Besides the works noted above, Gill printed
- ‘Arithmeticorum Hanamnēsis’ at the end of N. Simpson's ‘Arithmeticæ Compendium,’ 1623;
- ‘Panthea. In honorem illustriss. spectatiss. omnibus Animi Corporisque Dotibus instructiss. Heroinæ, qua mihi in Terris,’ &c., 4to (Wood);
- ‘A Song of Victory upon the Proceedings and Success of the Wars undertaken by the most puissant King of Sweden,’ in English verse, London, 1632, 4to (Wood).
- Gill's ‘Ἐπίνικιον,’ a poem on Gustavus Adolphus's victories, dated 1631, of which a manuscript copy is among the Tanner MSS. (306) at the Bodleian Library, was reprinted separately from the ‘Parerga,’ according to Wood, and also at the close of ‘A New Starr of the North,’ London, 1632.
- A Latin congratulatory poem on Charles I's return from Scotland, by Gill, was printed by John Waterson in 1641 (four leaves). A copy is at Lambeth (44, E. 1).
- Wood further credits Gill with an elegy on Strafford in 1641, and describes a manuscript book, which ‘I have also seen,’ containing other Latin verses (fifteen poems in all), some addressed to friends, and some descriptive of Gustavus Adolphus's victories.

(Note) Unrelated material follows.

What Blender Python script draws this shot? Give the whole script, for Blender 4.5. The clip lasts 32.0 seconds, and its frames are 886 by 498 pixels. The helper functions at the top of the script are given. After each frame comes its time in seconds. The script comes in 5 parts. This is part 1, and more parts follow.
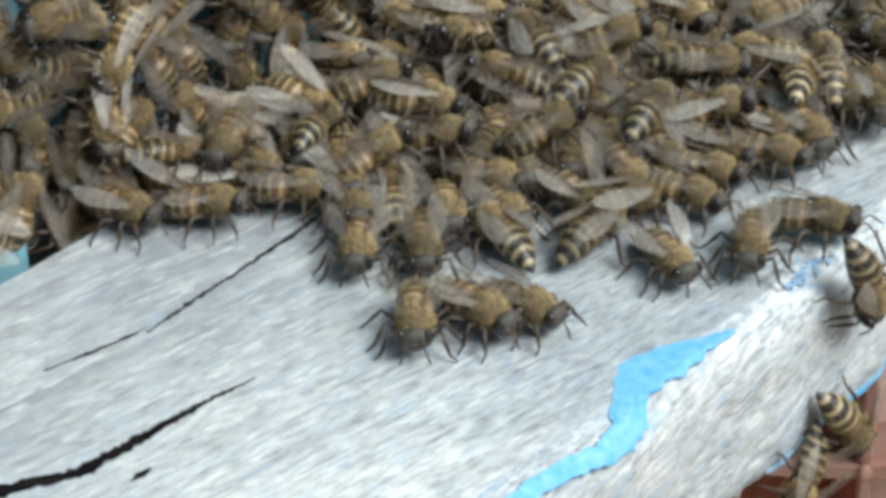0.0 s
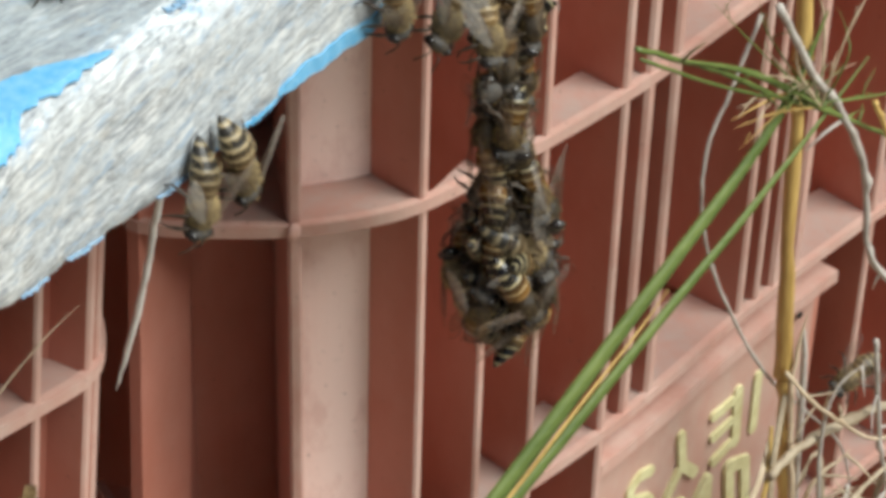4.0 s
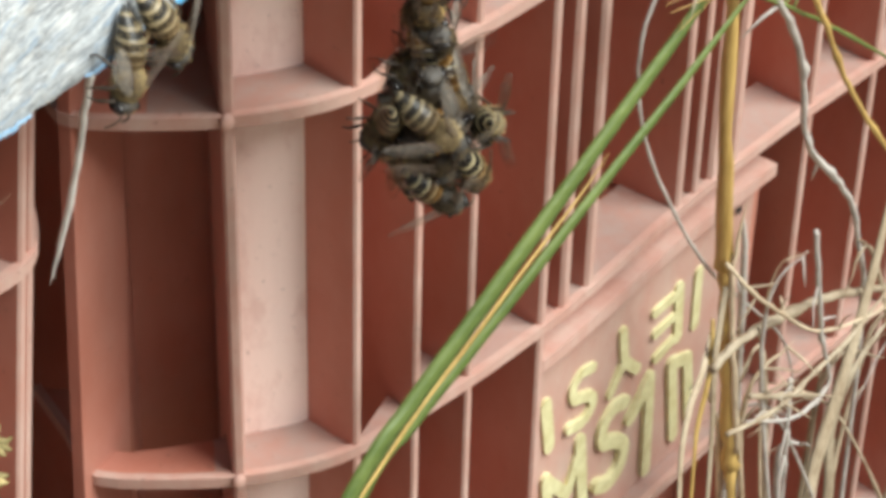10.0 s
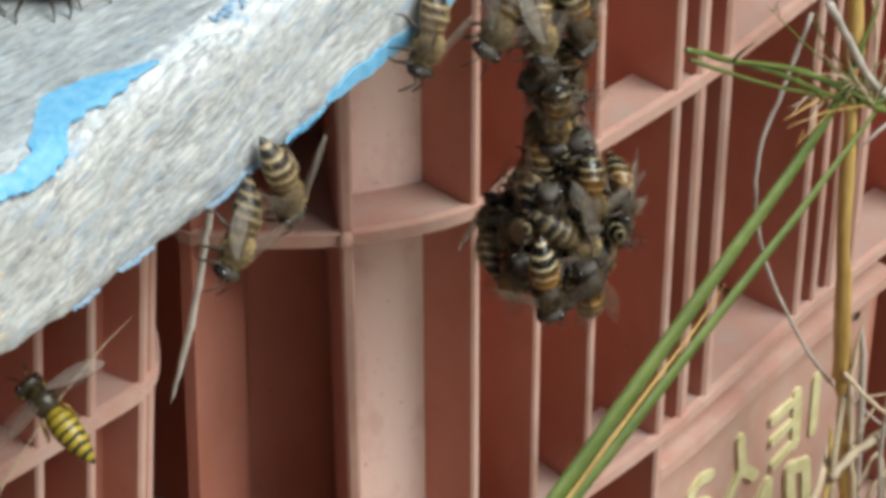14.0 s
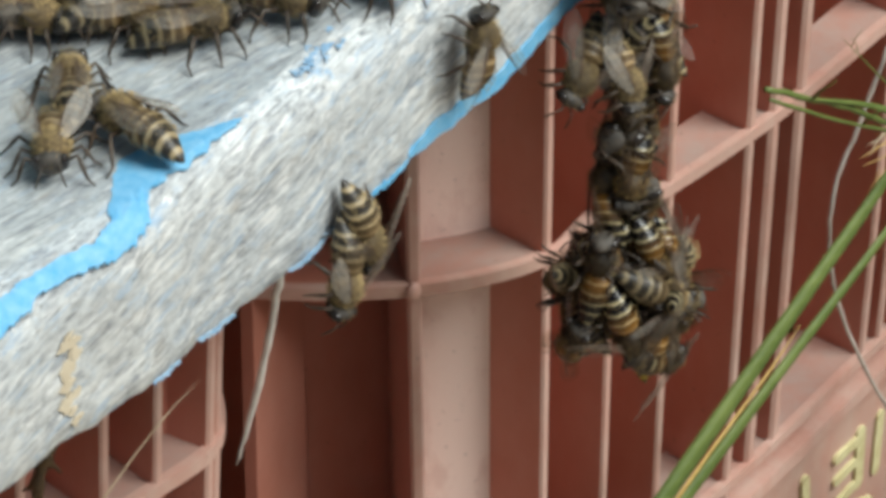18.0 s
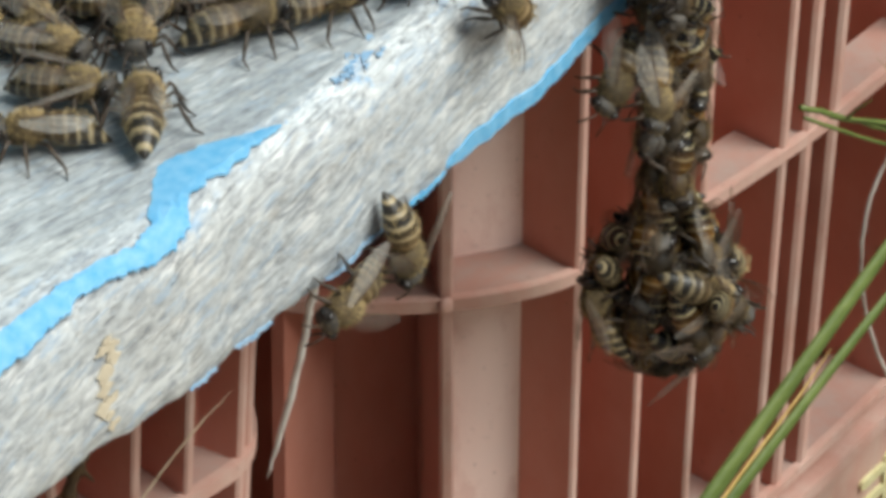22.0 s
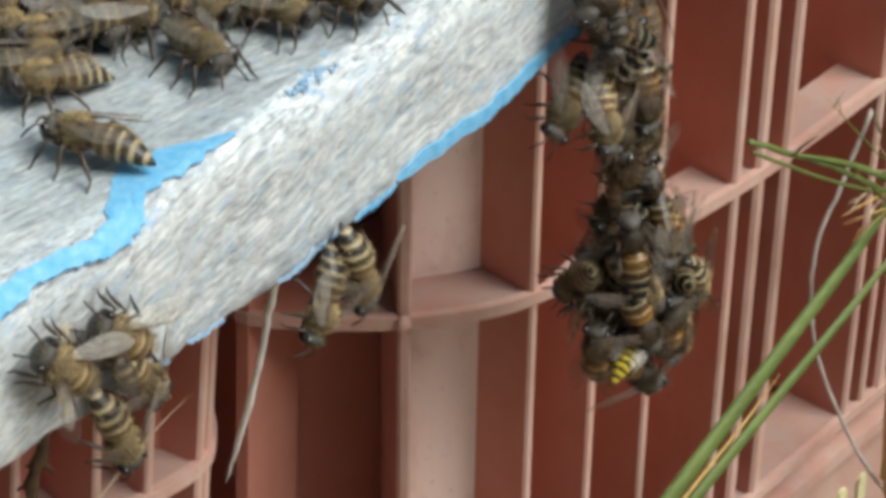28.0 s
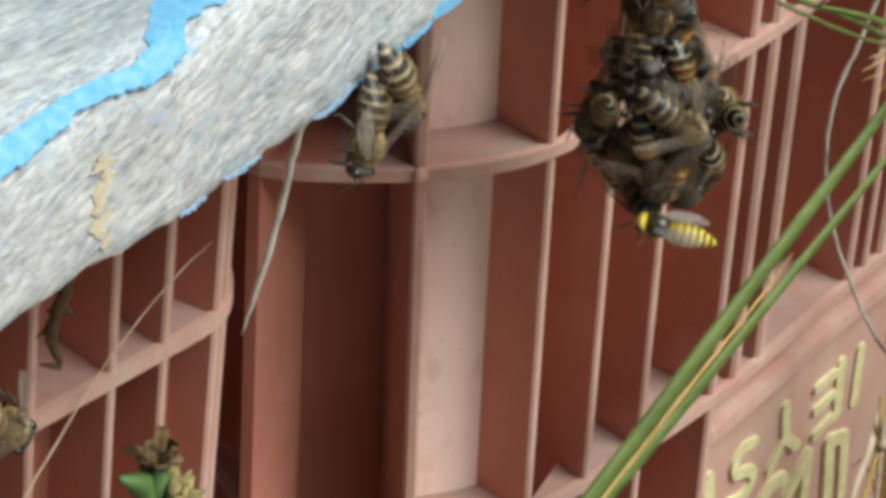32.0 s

This book does not now seem extant, but its contents are partly represented in manuscript pieces in Corpus Christi College, Oxford, in the Bodleian Library (Tanner MS. 306), and in the British Museum (Burney MS. 368, f. 16). Nine of the pieces mentioned by Wood are also extant with twelve others by Gill (‘Epithalamia,’ an interchange of complimentary verse with Isaac Oliver, verses to Bacon, &c., besides five letters to Laud) in a manuscript volume belonging to Thomas Frewen, esq., of Brickwall Hall, Northiam, Sussex. The volume belonged to Charles Blake, D.D., and was intended for the press (cf. Gent. Mag. 1851, i. 345–7).

Gill and Ben Jonson had a long-standing feud, which began as early as 1623, in consequence of the elder Gill's patronage of George Wither's satires. In the Ashmolean MSS. at the Bodleian Library are some abusive but interesting English verses by Gill on Ben Jonson's ‘Magnetick Lady,’ which Dr. Bliss printed in his edition of Wood's ‘Athenæ’ (ii. 598–599) under the error (afterwards corrected) that they were by the elder Gill. Zouch Townley defended Jonson from Gill's illiberal attack in a short poem (ib.)